Technology research and analysis firm Gartner recently released their annual projections for global spending on IT for the upcoming years. The study looks at a large swath of technology areas including hardware, software, enterprise and telecom to show that the world will keep spending more on IT for the next 2 years. The numbers indicate a that this year the world will spend 4.1% than 2012 for a total of $3.8 trillion. This is a good sign from the low 2.1% growth rate seen in the previous year. Spear heading the recovery is mobile and enterprise services while legacy technology is staking a dip. Gartner predicts that the growth rate should be expected to stay the same for 2014 as well.

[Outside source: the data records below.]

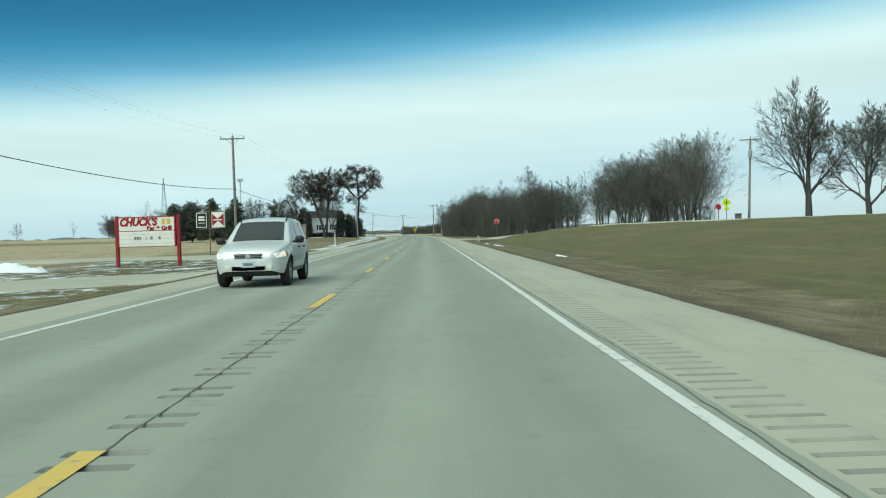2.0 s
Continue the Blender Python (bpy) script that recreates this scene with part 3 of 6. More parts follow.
road_part("centre_rumble", milled(strip("centre_rumble", gs, [-0.42, -0.18, -0.13, 0.09, 0.27, 0.32, 0.42], cz, MAT_LANE, False)), "milled centre rumble strip")
gs2, gz2 = grooves(-30, 470, 0.305, 0, 0.092, 0.014)
gz2[(gs2 > 158) & (gs2 < 180)] = 0.0  # none across the mouth of the branching road
cz2 = gz2[:, None] * np.array([0, 0, 1, 1, 0, 0])[None, :]
road_part("shoulder_rumble", milled(strip("shoulder_rumble", gs2, [3.86, 3.91, 3.97, 4.34, 4.41, 4.8], cz2, MAT_SHOULDER, False), "groove_dark"), "milled shoulder rumble strip")
gs3, gz3 = grooves(310, 470, 0.305, 0, 0.11, 0.014)
road_part("left_shoulder_rumble", milled(strip("left_shoulder_rumble", gs3, [-4.9, -4.72, -4.70, -4.34, -4.32, -3.95], gz3[:, None] * np.array([0, 0, 1, 1, 0, 0])[None, :], MAT_SHOULDER, False), "groove_dark"))
road_part("far_centre", strip("far_centre", np.arange(470, 1500, 10.0), [-0.42, 0.42], 0.0, MAT_LANE))
far_s = np.arange(470, 1500, 10.0)
road_part("far_shoulder", strip("far_shoulder", far_s, [3.86, 4.8], 0.0, MAT_SHOULDER))
near_l = np.arange(-60, 311, 2.0)
road_part("left_inner_shoulder", strip("left_inner_shoulder", near_l, [-4.9, -3.95], 0.0, MAT_SHOULDER))
road_part("far_left_shoulder", strip("far_left_shoulder", far_s, [-4.9, -3.95], 0.0, MAT_SHOULDER))
road_part("shoulder", strip("shoulder", ALONG, [4.62, 5.4, 6.0, 6.2, 6.3], np.array([-0.006, -0.02, -0.04, -0.07, -0.2]), MAT_SHOULDER, True, 0.04, 1), "pale paved shoulder")
road_part("shoulder", strip("shoulder", ALONG, [-5.75, -5.6, -5.4, -5.1, -4.8], np.array([-0.2, -0.07, -0.035, -0.015, -0.006]), MAT_SHOULDER, True, 0.04, 2), "pale paved shoulder")

# painted edge lines and centre dashes, a few millimetres proud
fine = np.arange(-55, 470, 1.0)
right_a, right_b = fine[fine < 156], fine[fine > 177.5]
for part_s in (right_a, right_b):
    road_part("edge_line", strip("edge_line", part_s, [EDGE - 0.055, EDGE + 0.055], 0.004, M["road_white"], True, 0.008, 3), "worn white edge line")
road_part("edge_line", strip("edge_line", fine, [-3.58, -3.45], 0.004, M["road_white"], True, 0.008, 4), "worn white edge line")
for sg in (1, -1):
    road_part("edge_line", strip("edge_line", far_s, sorted([sg * 3.45, sg * 3.6]), 0.004, M["road_white"]), "worn white edge line")
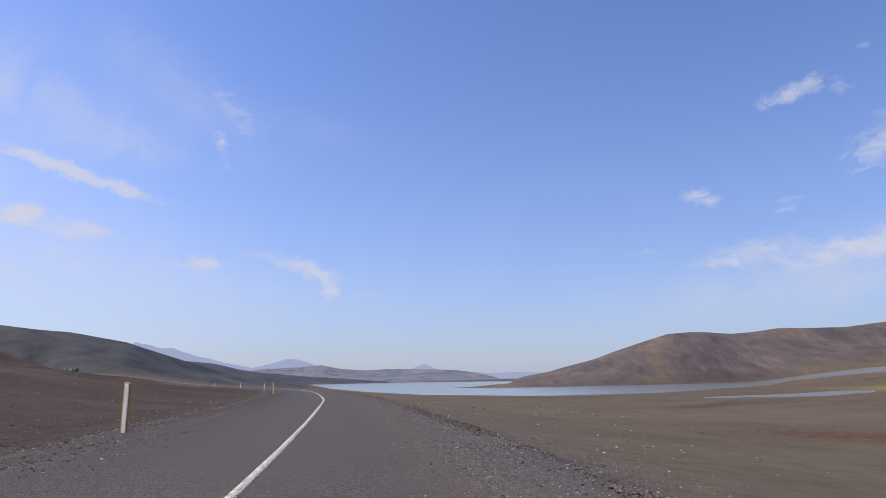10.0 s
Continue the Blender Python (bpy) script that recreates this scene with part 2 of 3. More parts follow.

The report also shows that Telecommunication spending is the biggest chunk of the global IT sector. This 45% or $1.69 billion of spending lets us know that the future is in the many mobile devices that will be using the telecom services on offer. However, the same sector also has seen a drop in the demand and spending for areas like fixed voice services. Consumers are looking to go more mobile devices instead of fixed telephones and the drop and increase have canceled each other out to give a flat growth rate.
Gartner also notes that hardware sales are going to be the hottest growth sector because of the whole sale adoption of mobile devices by consumers. The areas will be 19% of all IT spending for a total of $718 billion. Once again there is also a down side because of declining PC sales and a drop in demand for printers.
Gartner’s research vice president John Lovelock claims that none of the declining areas are going extinct but states that:
“The global steady growth rates are a calm ocean that hides turbulent currents beneath. The Nexus of Forces — social, mobile, cloud and information — are reshaping spending patterns across all of the IT sectors that Gartner forecasts. Consumers and businesses will continue to purchase a mix of IT products and services; nothing is going away completely. However, the ratio of this mix is changing dramatically and there are clear winners and losers over the next three to five years, as we see more of a transition from PCs to mobile phones, from servers to storage, from licensed software to cloud, or the shift in voice and data connections from fixed to mobile.”
Gartner’s report also claims that enterprise software is likely to be the second largest area of growth in IT spend. An expected global spend of $297 billion should be caused by demand in database management systems, data integration tools and supply chain management.